Problem description:
Copy the lines below as they are; omit the images they contain.

• • • • •

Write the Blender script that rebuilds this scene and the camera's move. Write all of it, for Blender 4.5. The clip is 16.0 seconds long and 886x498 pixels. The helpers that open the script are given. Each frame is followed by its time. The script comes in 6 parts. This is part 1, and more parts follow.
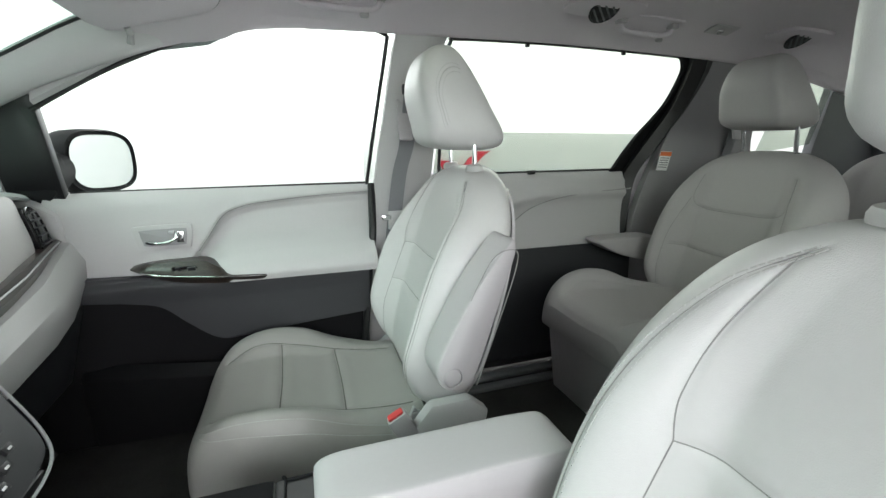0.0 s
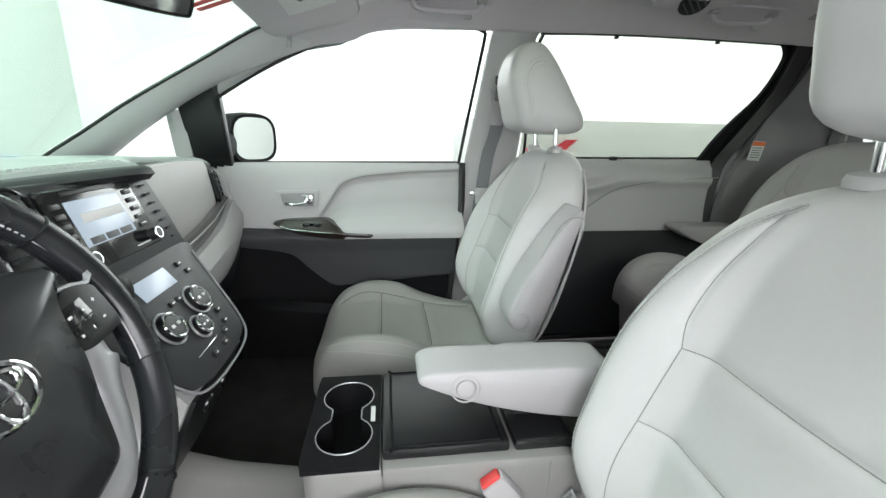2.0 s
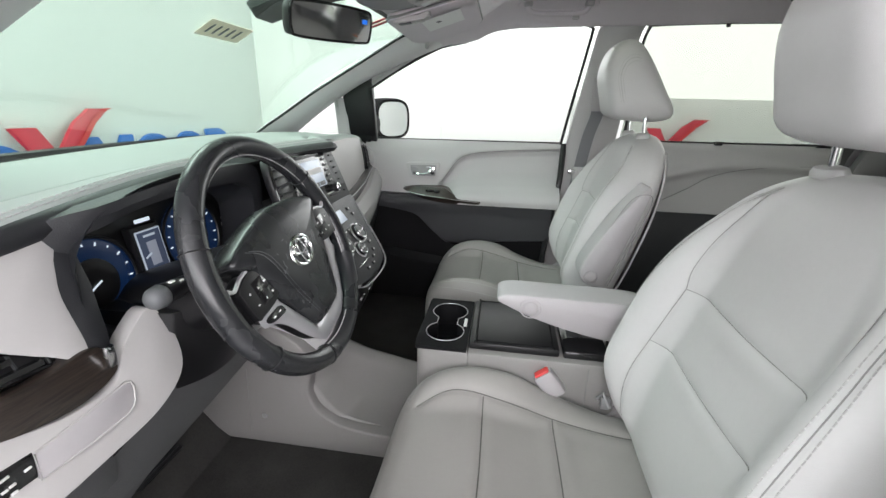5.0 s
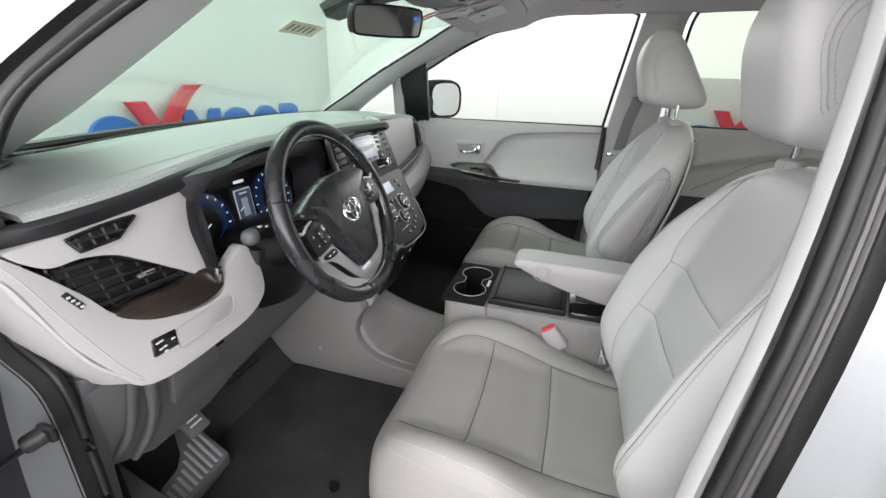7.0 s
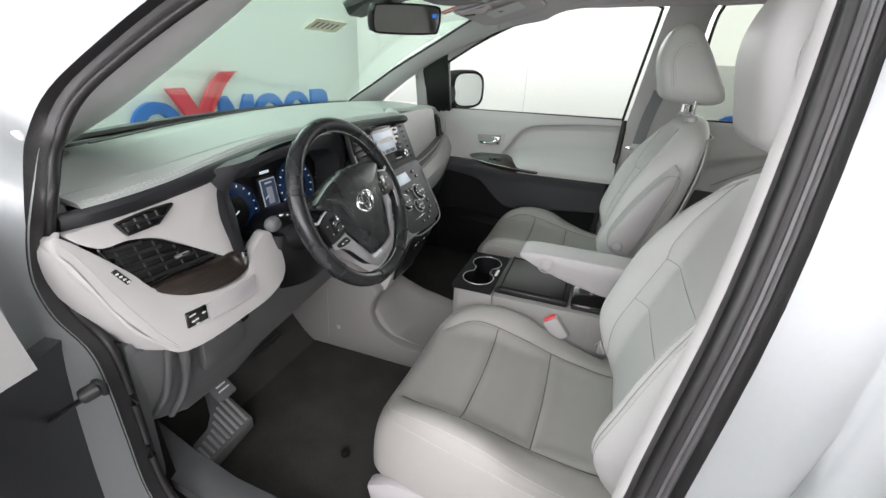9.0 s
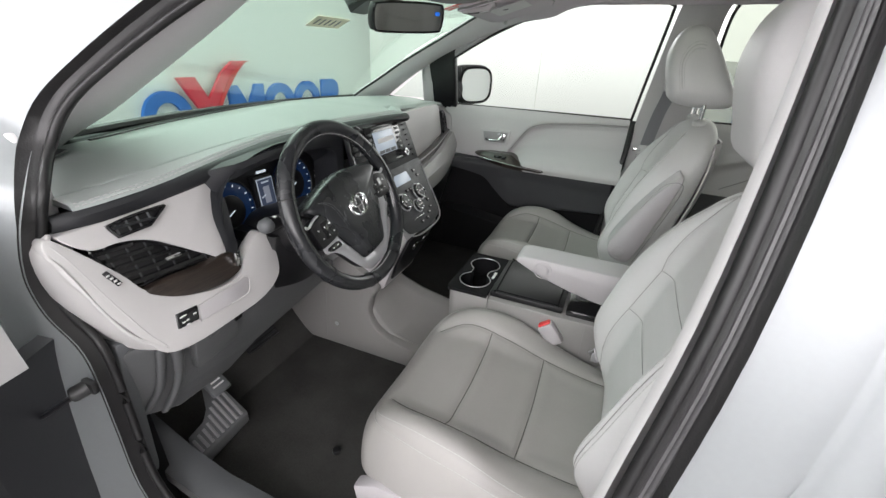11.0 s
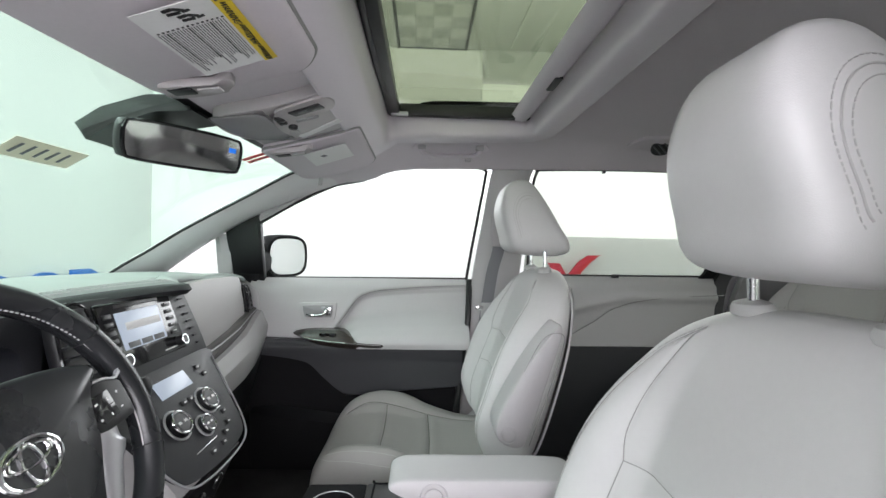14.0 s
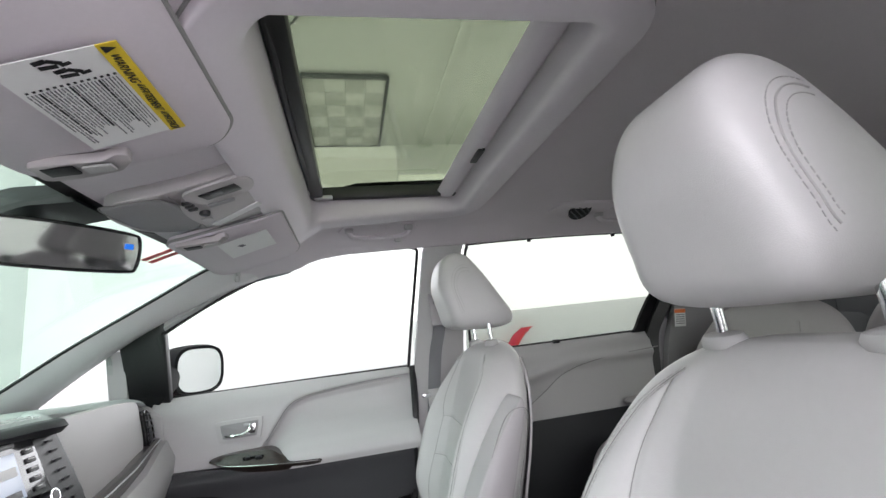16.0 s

• • • • •

Task output:
Write the Blender script that rebuilds this scene and the camera's move. Write all of it, for Blender 4.5. The clip is 16.0 seconds long and 886x498 pixels. The helpers that open the script are given. Each frame is followed by its time. The script comes in 6 parts. This is part 1, and more parts follow.
0.0 s
2.0 s
5.0 s
7.0 s
9.0 s
11.0 s
14.0 s
16.0 s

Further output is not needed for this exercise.